--- Begin ---
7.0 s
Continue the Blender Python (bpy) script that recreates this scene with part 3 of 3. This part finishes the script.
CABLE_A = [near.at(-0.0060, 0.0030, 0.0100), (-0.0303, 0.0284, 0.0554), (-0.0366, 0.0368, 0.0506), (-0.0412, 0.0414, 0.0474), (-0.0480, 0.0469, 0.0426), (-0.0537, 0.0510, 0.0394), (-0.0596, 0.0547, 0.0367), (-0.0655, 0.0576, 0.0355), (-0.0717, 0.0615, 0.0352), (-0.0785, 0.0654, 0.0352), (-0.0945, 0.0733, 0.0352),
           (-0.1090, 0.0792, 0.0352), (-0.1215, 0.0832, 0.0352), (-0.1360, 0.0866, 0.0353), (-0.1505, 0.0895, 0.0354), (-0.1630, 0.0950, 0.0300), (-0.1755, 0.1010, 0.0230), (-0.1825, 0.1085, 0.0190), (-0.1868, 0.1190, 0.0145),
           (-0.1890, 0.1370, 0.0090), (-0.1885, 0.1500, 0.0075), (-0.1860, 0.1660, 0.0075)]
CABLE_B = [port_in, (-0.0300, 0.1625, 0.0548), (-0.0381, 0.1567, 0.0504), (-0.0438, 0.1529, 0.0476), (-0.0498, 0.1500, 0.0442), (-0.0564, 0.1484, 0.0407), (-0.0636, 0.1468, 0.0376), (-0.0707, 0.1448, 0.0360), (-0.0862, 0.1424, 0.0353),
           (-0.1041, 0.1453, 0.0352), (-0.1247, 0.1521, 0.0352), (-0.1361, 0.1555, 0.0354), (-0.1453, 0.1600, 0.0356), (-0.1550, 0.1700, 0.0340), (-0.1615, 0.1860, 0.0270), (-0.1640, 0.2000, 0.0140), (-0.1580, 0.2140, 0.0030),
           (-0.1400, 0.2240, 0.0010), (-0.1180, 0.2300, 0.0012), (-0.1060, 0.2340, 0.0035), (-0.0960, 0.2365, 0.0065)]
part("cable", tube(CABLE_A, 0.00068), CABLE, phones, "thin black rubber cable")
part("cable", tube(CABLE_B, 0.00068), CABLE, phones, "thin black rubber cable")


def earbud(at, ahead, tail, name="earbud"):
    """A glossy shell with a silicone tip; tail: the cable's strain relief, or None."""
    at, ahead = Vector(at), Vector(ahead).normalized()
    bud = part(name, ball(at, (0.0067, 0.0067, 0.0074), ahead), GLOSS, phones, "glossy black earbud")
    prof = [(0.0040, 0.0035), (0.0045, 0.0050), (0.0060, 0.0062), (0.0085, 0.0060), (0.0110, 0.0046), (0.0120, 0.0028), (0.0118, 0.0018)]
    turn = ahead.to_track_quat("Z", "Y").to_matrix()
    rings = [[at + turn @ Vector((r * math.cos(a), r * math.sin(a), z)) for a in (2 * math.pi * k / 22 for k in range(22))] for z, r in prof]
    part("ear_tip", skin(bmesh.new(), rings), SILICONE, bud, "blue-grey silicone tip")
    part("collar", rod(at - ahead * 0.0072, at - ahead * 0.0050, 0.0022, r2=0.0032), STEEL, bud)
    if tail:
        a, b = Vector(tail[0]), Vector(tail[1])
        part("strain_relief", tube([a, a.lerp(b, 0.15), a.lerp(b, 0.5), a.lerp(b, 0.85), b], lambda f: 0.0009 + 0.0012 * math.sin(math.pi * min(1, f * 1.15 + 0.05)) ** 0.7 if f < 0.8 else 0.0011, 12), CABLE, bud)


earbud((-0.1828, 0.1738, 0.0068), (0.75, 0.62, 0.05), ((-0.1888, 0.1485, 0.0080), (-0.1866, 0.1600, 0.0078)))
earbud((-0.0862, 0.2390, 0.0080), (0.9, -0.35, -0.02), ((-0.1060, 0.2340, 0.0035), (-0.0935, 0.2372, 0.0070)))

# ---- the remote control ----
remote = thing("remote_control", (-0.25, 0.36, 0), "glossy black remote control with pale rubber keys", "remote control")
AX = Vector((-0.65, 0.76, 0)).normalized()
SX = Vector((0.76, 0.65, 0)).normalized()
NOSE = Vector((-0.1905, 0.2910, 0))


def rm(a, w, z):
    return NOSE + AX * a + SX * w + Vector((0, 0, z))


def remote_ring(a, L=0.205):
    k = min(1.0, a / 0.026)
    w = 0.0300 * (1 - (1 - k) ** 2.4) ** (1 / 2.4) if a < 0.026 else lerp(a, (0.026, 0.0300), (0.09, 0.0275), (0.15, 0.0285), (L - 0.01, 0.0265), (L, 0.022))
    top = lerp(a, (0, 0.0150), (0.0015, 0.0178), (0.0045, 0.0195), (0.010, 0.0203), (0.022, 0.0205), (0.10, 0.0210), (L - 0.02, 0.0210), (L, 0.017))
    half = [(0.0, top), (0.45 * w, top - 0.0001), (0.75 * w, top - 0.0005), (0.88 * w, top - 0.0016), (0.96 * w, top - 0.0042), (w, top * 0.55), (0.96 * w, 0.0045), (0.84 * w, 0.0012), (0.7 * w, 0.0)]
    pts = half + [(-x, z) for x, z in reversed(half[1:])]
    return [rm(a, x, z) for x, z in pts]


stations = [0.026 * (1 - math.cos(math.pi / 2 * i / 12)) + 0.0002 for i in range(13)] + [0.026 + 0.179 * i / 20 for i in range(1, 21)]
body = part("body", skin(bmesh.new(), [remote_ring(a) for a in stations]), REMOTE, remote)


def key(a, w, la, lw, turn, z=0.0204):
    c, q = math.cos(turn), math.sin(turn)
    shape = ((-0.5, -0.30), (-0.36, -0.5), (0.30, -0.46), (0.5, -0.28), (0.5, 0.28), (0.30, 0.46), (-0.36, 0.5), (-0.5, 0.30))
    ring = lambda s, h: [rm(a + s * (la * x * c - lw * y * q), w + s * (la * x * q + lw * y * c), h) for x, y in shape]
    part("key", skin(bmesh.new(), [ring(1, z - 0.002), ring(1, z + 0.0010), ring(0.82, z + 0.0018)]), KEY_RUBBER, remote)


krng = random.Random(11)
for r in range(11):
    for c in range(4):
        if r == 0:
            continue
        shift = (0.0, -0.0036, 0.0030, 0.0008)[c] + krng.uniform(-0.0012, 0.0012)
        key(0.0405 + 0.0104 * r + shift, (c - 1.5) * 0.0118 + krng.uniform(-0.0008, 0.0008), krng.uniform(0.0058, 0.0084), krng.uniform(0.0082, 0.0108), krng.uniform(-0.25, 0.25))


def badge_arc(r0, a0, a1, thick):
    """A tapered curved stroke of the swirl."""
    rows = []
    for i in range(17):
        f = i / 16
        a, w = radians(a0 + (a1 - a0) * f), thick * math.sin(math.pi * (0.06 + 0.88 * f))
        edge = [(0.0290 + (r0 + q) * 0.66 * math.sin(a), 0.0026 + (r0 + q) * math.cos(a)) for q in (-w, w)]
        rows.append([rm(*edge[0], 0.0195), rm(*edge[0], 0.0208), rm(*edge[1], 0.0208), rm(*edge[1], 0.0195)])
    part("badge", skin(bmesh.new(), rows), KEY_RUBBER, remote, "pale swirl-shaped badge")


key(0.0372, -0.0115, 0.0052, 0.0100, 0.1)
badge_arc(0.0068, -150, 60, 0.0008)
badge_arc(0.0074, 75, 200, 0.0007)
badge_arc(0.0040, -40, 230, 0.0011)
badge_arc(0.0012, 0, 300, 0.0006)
--- End ---
--- Begin ---
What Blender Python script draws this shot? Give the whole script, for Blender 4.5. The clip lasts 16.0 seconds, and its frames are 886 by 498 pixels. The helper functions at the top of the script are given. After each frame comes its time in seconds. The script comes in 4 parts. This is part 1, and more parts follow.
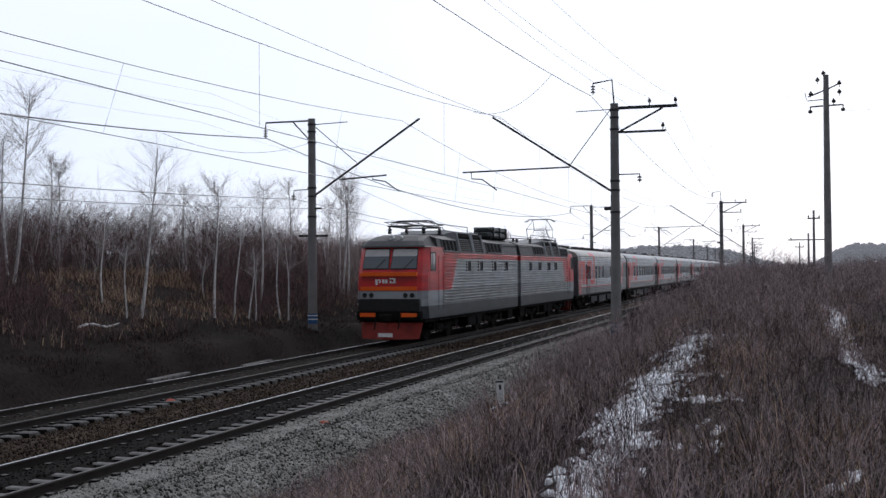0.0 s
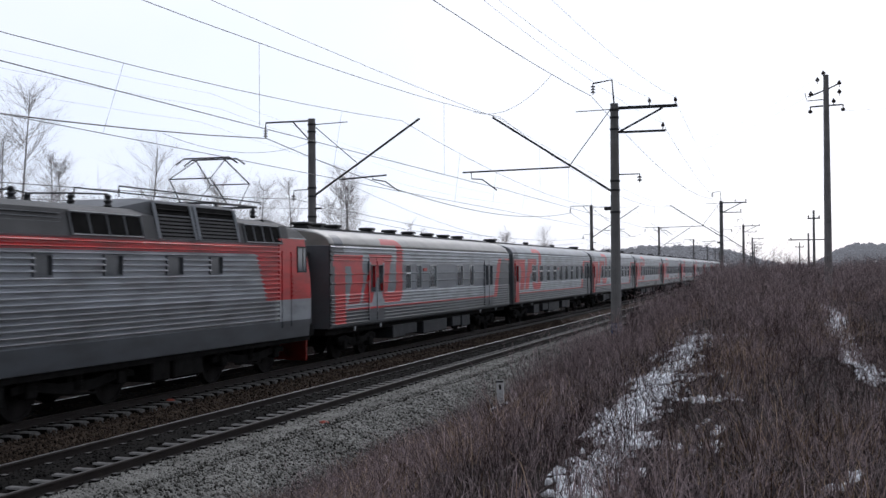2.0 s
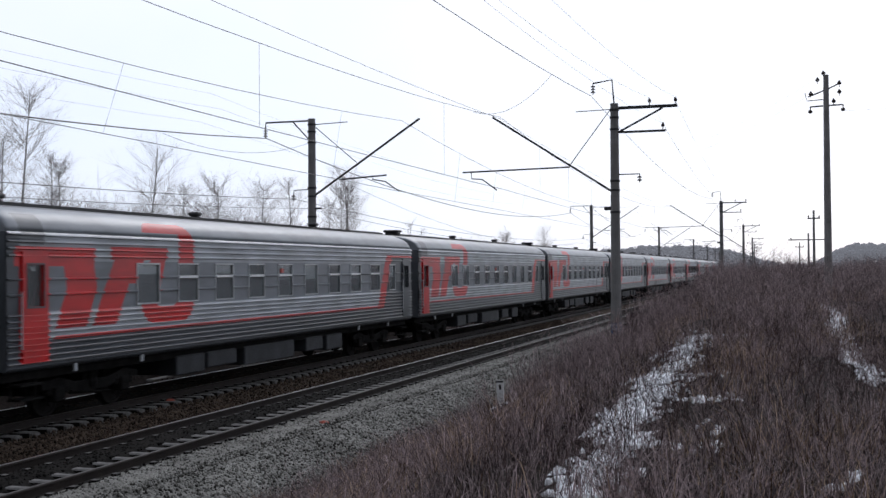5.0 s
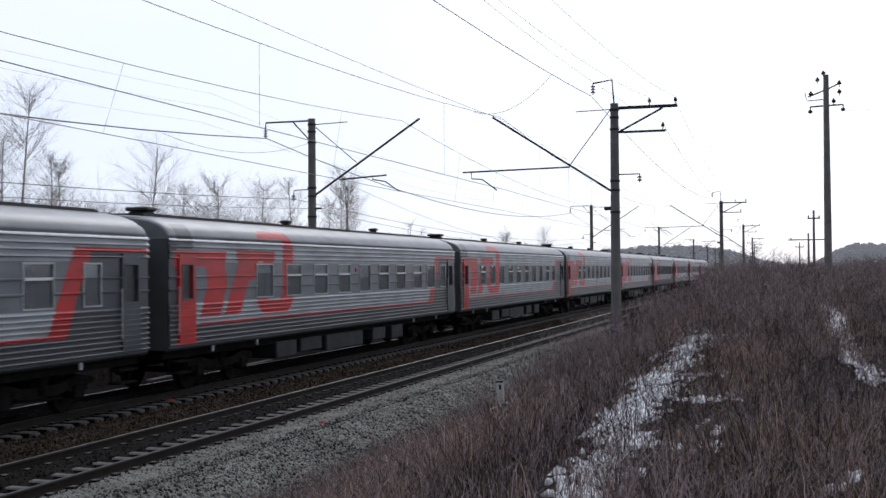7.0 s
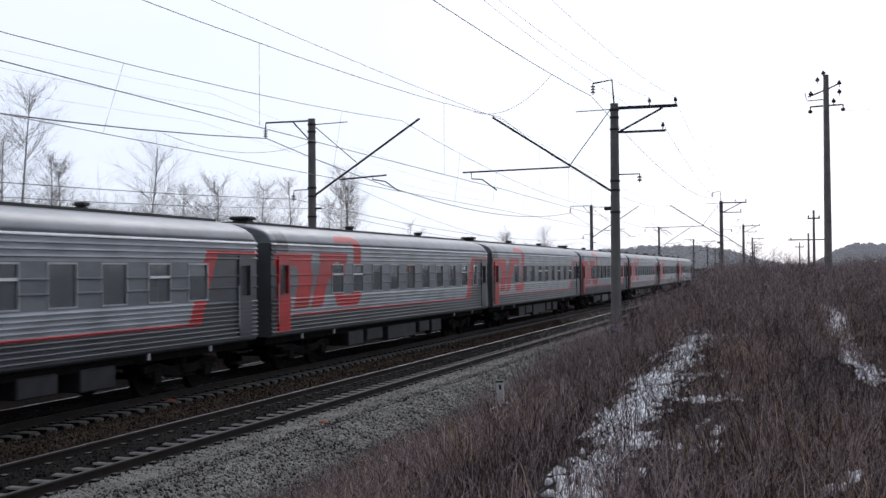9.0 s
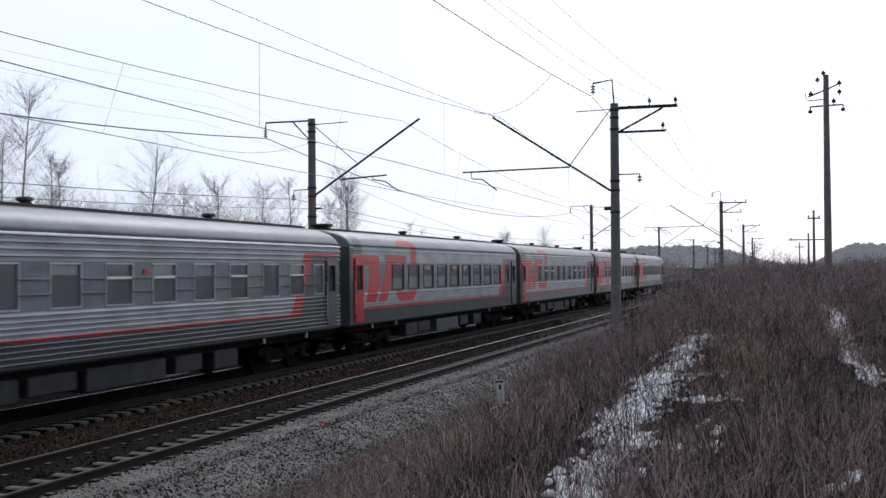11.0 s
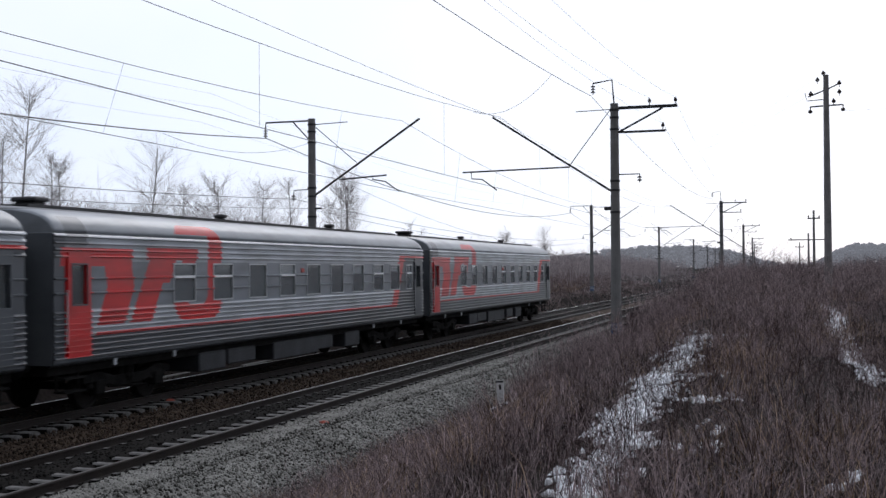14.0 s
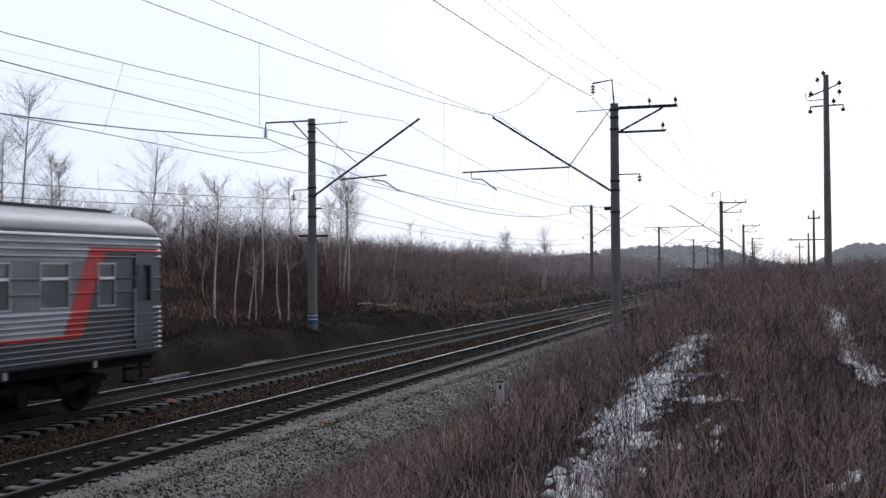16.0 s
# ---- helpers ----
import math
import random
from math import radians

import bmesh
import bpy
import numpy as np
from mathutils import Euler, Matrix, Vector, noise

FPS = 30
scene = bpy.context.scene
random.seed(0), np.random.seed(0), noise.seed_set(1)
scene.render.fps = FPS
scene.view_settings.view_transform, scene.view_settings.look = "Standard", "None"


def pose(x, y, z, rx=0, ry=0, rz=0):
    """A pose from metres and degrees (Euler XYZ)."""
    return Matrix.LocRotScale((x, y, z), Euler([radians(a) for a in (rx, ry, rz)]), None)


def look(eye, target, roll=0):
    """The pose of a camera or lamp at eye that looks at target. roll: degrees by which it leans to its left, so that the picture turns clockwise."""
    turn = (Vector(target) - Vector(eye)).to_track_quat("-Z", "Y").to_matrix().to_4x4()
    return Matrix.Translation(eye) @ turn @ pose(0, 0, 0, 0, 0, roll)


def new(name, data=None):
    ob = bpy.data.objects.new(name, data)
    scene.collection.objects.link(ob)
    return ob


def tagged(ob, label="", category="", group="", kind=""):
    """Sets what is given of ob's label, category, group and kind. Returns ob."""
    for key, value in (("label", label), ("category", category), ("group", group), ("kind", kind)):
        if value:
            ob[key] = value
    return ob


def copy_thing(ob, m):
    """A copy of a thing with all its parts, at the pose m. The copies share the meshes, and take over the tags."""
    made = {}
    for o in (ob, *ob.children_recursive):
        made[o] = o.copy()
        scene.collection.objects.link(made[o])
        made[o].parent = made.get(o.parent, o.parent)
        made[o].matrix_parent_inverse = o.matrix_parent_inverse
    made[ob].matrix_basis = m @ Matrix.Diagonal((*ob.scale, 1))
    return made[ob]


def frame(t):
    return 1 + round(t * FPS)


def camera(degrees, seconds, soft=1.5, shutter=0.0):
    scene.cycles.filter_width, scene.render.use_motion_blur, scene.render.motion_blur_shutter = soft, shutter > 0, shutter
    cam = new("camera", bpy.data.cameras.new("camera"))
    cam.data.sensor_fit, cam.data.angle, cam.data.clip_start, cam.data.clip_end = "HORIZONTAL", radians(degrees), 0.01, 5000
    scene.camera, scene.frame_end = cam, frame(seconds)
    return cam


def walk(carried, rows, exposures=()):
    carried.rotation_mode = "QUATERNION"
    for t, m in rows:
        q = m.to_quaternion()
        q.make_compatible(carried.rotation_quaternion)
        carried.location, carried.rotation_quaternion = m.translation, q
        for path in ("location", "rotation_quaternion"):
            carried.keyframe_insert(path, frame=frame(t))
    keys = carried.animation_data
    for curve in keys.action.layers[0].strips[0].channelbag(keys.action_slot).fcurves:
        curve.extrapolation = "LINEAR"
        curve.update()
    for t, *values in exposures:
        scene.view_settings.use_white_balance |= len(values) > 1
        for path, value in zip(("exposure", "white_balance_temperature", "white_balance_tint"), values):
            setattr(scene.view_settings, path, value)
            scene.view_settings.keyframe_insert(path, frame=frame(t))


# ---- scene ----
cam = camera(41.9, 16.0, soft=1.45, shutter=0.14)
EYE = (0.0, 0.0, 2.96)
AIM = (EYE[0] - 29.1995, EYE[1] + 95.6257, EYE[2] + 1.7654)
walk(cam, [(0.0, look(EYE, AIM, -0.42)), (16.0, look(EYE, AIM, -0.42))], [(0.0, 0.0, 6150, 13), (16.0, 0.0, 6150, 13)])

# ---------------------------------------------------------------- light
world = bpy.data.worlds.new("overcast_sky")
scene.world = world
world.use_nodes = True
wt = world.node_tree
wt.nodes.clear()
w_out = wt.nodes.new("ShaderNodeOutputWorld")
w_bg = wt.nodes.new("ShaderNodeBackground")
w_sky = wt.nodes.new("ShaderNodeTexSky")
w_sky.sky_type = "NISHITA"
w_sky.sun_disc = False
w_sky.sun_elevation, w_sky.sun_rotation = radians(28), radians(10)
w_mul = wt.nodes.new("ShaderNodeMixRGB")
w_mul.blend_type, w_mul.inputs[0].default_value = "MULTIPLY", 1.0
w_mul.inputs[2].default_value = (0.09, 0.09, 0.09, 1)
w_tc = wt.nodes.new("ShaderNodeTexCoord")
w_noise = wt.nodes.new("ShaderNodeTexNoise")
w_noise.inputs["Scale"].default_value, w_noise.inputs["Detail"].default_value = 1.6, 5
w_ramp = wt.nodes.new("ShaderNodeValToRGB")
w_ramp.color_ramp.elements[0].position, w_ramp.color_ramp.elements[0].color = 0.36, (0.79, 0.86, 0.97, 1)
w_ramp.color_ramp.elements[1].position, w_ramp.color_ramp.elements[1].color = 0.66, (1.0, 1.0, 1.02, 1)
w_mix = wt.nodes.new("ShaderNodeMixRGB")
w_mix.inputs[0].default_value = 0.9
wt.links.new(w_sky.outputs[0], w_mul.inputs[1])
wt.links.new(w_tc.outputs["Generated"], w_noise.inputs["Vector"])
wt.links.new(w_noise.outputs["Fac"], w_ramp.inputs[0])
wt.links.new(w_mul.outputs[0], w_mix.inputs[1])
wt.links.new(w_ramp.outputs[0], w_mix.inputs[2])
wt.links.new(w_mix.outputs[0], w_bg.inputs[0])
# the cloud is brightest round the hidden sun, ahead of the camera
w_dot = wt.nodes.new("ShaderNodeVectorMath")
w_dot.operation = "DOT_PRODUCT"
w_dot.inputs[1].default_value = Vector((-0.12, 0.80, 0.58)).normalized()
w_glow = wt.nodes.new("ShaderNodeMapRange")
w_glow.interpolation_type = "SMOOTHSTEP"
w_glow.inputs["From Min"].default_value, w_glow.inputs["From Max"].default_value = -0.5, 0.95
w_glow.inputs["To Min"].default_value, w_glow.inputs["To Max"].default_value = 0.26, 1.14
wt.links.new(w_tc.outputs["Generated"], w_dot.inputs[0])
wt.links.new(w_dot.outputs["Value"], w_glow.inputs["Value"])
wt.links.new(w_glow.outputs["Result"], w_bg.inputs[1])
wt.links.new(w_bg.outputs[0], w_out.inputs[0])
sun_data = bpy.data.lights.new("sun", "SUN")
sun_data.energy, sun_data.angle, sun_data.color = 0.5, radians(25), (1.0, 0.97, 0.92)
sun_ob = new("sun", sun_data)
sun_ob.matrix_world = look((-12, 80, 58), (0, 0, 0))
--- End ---
* INSTRUCTION:
Using the data above, copy exactly the lines from the one containing "What Blender Python" to the one containing "made[o] = o.copy()", inclusive. Exclude the pictures.

* WRITTEN ANSWER:
What Blender Python script draws this shot? Give the whole script, for Blender 4.5. The clip lasts 16.0 seconds, and its frames are 886 by 498 pixels. The helper functions at the top of the script are given. After each frame comes its time in seconds. The script comes in 4 parts. This is part 1, and more parts follow.
0.0 s
2.0 s
5.0 s
7.0 s
9.0 s
11.0 s
14.0 s
16.0 s
# ---- helpers ----
import math
import random
from math import radians

import bmesh
import bpy
import numpy as np
from mathutils import Euler, Matrix, Vector, noise

FPS = 30
scene = bpy.context.scene
random.seed(0), np.random.seed(0), noise.seed_set(1)
scene.render.fps = FPS
scene.view_settings.view_transform, scene.view_settings.look = "Standard", "None"


def pose(x, y, z, rx=0, ry=0, rz=0):
    """A pose from metres and degrees (Euler XYZ)."""
    return Matrix.LocRotScale((x, y, z), Euler([radians(a) for a in (rx, ry, rz)]), None)


def look(eye, target, roll=0):
    """The pose of a camera or lamp at eye that looks at target. roll: degrees by which it leans to its left, so that the picture turns clockwise."""
    turn = (Vector(target) - Vector(eye)).to_track_quat("-Z", "Y").to_matrix().to_4x4()
    return Matrix.Translation(eye) @ turn @ pose(0, 0, 0, 0, 0, roll)


def new(name, data=None):
    ob = bpy.data.objects.new(name, data)
    scene.collection.objects.link(ob)
    return ob


def tagged(ob, label="", category="", group="", kind=""):
    """Sets what is given of ob's label, category, group and kind. Returns ob."""
    for key, value in (("label", label), ("category", category), ("group", group), ("kind", kind)):
        if value:
            ob[key] = value
    return ob


def copy_thing(ob, m):
    """A copy of a thing with all its parts, at the pose m. The copies share the meshes, and take over the tags."""
    made = {}
    for o in (ob, *ob.children_recursive):
        made[o] = o.copy()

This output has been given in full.